Horace: Pretty tiny, there are a few bands in England, but that's about it really. That's the nature of Britain and how fashions work, things come and go very quickly. Now you have to be from Whales, or be a dance troop.

Me: You know you like the Spice Girls, who is your favorite Spice?

Horace: Baby Spice, she doesn't look so nasty.

Me: Do you wish you could have a doll, like the Spice Girls, a Specials doll?

Horace: A Specials doll? Maybe a Specials Voodoo doll, with pins and things. No, actually, not really. It's nice to have people come up to you and be like "Oh Horace, you're bass playing is great! We named our children after you!" but, nobody is special, as the song said, and if you think about it, the Bosstones are making more money than we are.

Me: How do you feel about that?

Horace: Fine, I think its great. We get along great with them.

Me: Is there any reason that the Specials have more or less shied away from singles on the radio, videos on MTV, basically the route the Bosstones have taken recently?

Horace: We are competing in the same market, the Bosstones have been around longer than we have, they have been releasing new records for longer [the Specials formed before the Bosstones, however, they broke up and reformed with new musicians in 1993, therefore the "new" Specials have been releasing records for a shorter time than the Mighty Mighty Bosstones.], we haven't really had any new product out for a while. We need to bridge the gap from being the godfathers of ska, not that we are, the Skatillites are, but the godfathers of the second wave, to competing with the third wave. I don't like to look upon it in terms of competing or competition, we just are here to play. With us coming back we can raise the profile of the scene, make people more aware, more people, more money.

Me: Define Ska, give me a real definition.

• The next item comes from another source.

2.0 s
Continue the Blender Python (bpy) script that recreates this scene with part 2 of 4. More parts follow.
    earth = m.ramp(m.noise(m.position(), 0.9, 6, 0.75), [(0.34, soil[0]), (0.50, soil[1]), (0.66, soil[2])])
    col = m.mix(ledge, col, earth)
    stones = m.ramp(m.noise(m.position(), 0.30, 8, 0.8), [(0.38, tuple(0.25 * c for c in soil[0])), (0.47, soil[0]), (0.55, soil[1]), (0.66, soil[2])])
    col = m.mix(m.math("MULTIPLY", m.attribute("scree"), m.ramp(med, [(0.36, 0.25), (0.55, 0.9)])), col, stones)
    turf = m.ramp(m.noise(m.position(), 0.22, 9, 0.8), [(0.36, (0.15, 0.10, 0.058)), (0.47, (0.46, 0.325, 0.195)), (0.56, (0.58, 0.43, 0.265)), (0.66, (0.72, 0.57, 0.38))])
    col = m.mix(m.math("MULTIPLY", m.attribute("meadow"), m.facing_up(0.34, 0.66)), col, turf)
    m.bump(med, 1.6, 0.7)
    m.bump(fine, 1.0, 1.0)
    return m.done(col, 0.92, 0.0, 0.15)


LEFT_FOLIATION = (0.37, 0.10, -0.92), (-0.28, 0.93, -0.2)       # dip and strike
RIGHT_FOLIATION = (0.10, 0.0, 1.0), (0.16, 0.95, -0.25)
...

Horace: Originally ska was a form of music, invented in Jamaica, played toward the end of the 50's into the early 60's, by instrumental ensembles, in the same mode as jazz. Walking bass lines were taken from R&B, and they would take that and put Calypso and African rhythms to it, accenting the off beat of the guitar. It is very rhythmical music. The whole reason that I heard the music was called "Ska" was because the guitar went "ska-ska-ska." Eventually the guitar slowed down and it went "arege-arege-arege," so it became reggae. It was kind of the first Jamaican pop music, along with Calypso, it later became Jamaican pop music, and evolved into different styles, Blue Beat, Rock Steady. Later Bob Marley came along and gave it serious lyrical content. But what I think ska turned into is a very good, three letter buzz word used to incorporate an enormous range of styles.

Me: It seems pretty obvious that you realize there are a lot of bands out there that have been influenced by the Specials, how does that make you feel?

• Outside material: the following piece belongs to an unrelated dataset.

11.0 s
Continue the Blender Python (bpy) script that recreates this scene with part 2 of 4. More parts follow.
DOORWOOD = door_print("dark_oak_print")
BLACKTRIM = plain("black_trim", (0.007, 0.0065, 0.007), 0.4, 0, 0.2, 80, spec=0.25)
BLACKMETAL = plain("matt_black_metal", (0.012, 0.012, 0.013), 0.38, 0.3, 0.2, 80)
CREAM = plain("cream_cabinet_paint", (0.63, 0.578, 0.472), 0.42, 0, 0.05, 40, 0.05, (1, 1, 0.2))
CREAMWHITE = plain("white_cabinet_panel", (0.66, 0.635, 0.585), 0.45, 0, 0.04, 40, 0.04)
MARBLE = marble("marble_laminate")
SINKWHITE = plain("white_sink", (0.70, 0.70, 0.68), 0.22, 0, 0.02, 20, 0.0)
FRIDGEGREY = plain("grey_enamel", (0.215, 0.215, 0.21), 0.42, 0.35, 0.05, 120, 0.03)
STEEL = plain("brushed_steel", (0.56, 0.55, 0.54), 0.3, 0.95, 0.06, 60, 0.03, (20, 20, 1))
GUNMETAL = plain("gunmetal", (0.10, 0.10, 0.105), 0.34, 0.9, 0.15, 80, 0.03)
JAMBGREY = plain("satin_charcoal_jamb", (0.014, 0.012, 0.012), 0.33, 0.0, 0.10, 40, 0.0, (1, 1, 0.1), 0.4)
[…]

Horace: It is fine, but I am not going to get too carried away by it, I'm not the sort of person who walks into a bar and says "Do you know who I am?" I think it's great that the people from No Doubt have heard of the Specials, and Two-Tone and thought, "Oh I'd like to join the group." And now, they are living very well because of that. It's great.

Me: How does the touring, and not being able to be with your wife and child incorporate into your life?

Horace: My wife married me, she knew I was in the Specials, she knew what it meant. My son knows that this is what dad does, other dads go to work behind desks, but his dad goes to America and jumps around on stage, and hopefully comes back with some money. It's tough, but its what I do.

Me: Is there anyone playing today at the festival that you really wanted to see?

Horace: Well, we have played with most of these guys before! So, its kinda like a big reunion. Cornershop is good, but that's probably because they are British, and I am being reasonably patriotic. We did a few shows with the Foo Fighters, I like them very much, they liked us too.

Me: Are you guys planing on making a video or anything?

Horace: I would like to, the next song that they are releasing as a single is a song called "Bonediggin'." It's one of those things that you have to see if MTV is interested. It's all very well spending 35,000 on a video if it gets played twice.

Me: Do you have any feelings on groupies, I am sure you have encountered some.

Horace: I am married, I have been married for 16 years, and I intend to stay married.

Me: Many of your songs are political, people listen to the music, and maybe don't really get the political message, does that upset you, or make you feel as if you aren't getting though?

Horace: Its a difficult thing to attempt. You can end up being very pretentious, saying "Oh yes, we want to change the world." It never worked in the 60's, and it hasn't really worked since. Having groups that write songs like "oh aren't we wonderful and girls, etc," is pretty dim. I think its important to have some substance in your lyrics. I have the idea that a lot of ska bands play sort of what I like to call "Revenge of the Nerds" music, its just the frat party stuff, and they get up, drink lots of beer, and do a silly dance and then fall over at the end of the evening, and go eat pizza the next day for breakfast. It's not my, or the Specials bag, we like to talk about what's real in our songs. I think the bands that write lyrics that have intelligent meaning are the ones that sustain. I mean no one remembers Duran Duran, what are their songs about? Culture Club, Boy George is great, but what are the songs really about?